2 responses to “Stakeholder Governance”

  1. Ky Ostergaard Avatar
    Ky Ostergaard

    Greg- in your next post, feel free to address the very unique business environment in which this national system that you describe existed- that of a regulatory mandate, and how that backbone helped to foster a diverse, invested stakeholder community. Most large IT systems are designed with scalability to address changes in technology platforms and evolving business drivers over time. The system you reference in your article continues to be tied to national environmental regulations, with significant changes in reporting requirements. That business backbone ensures the stakeholder community engagement and becomes a metric for the success of the system. It is certainly not typical of a normal large IT investment.
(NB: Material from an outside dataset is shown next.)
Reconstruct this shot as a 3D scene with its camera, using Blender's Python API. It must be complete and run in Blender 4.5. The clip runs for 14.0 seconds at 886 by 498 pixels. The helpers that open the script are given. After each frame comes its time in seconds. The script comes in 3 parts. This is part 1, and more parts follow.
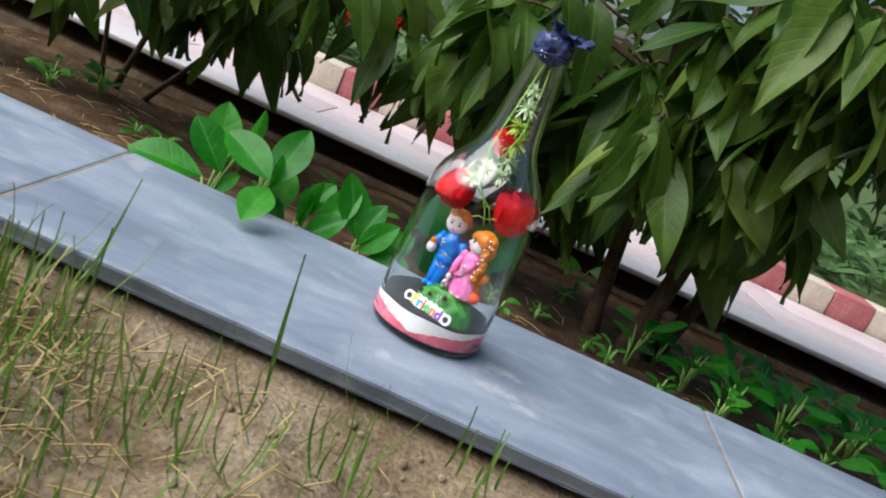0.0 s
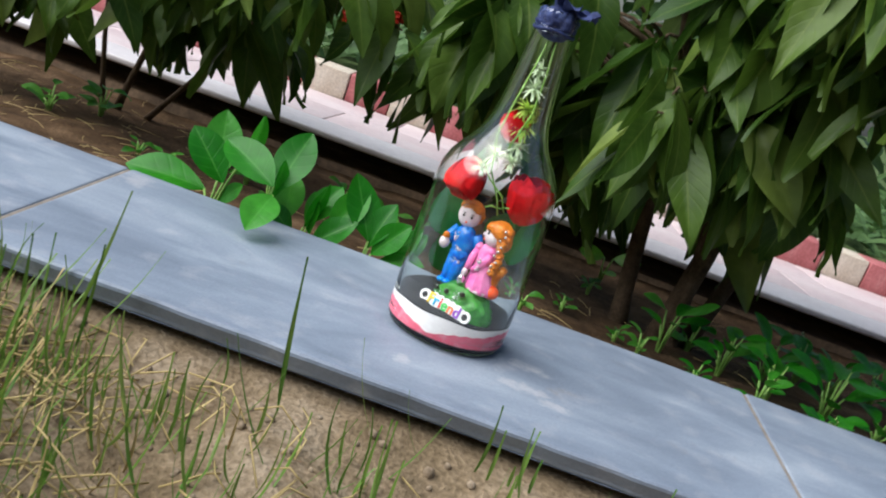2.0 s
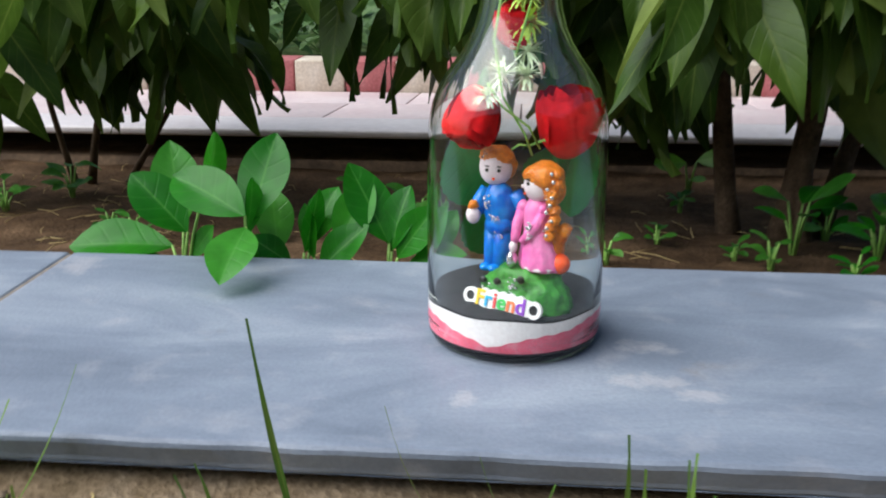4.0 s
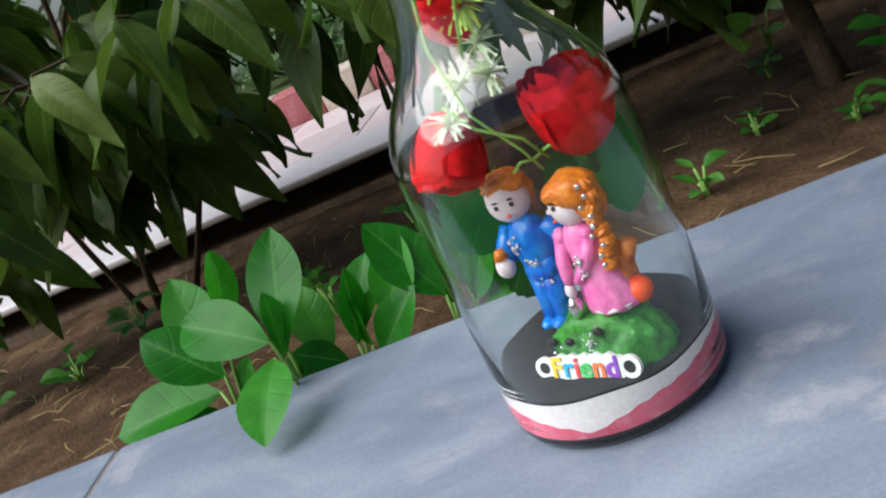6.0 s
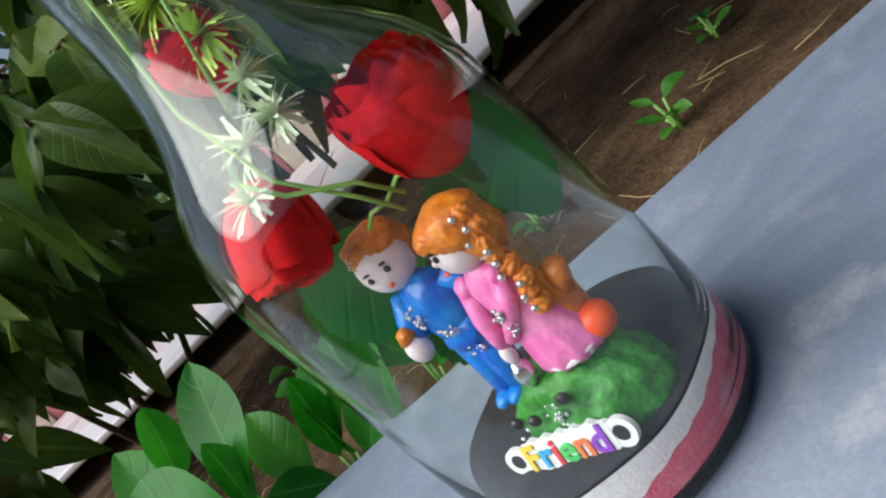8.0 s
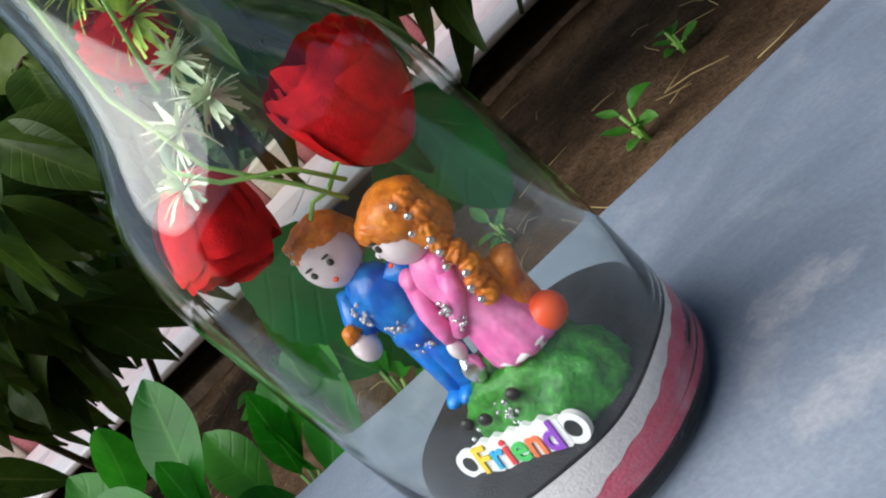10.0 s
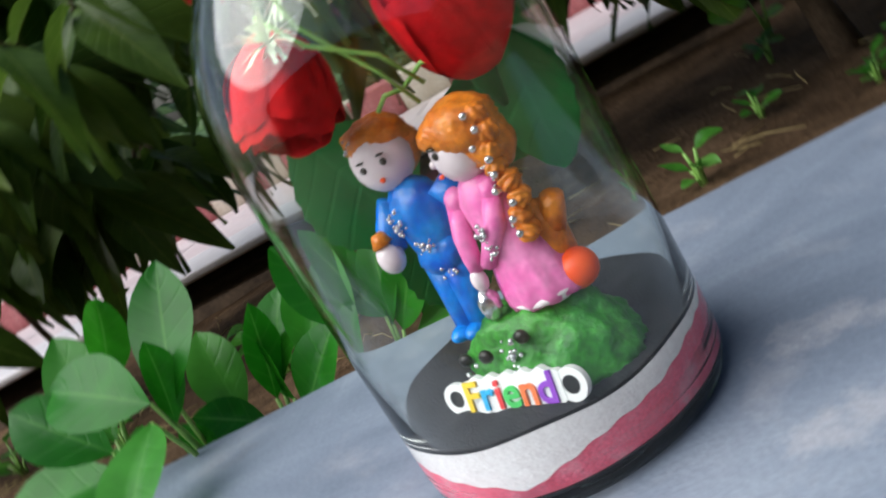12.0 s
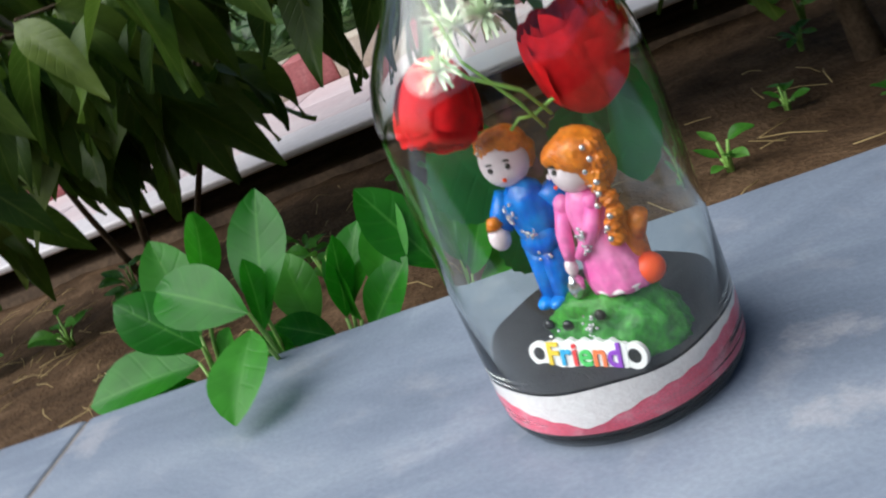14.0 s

  2. Actually, I’ve worked on several systems over the years similar to the one I alluded to in the posting. They all were technology refresh projects and had been in “autopilot mode” each. One big project had a very active and engaged project sponsor who made the big push to get the stakeholders involved. This was my first experience with this approach (about 25 years ago) and it worked marvelously. The second big project, ten years later, was in a similar situation, though it supported a single enterprise. The problem with that technology refresh is it had very weak project sponsorship. Try as we did, the sponsor did not exert the effort to get the ball rolling and a functional governance structure was never put into place. The legacy system, a customized off the shelf product, had serious user experience issues. I left for greener pastures before the refresh started, so I don’t know if the new system carried to design issues forward or not (though I suspect it did). The project you are thinking of (I think) is really not that different from these. We had to overcome a lot of skepticism (especially from the PMO back then) just to get the ball rolling on stakeholder involvement. I don’t think the structure is currently optimized, it certainly wasn’t when I was working on it. My article about SDWIS Inconvenient Truths discusses the disconnect between stakeholder expectations and the reality of the system to be.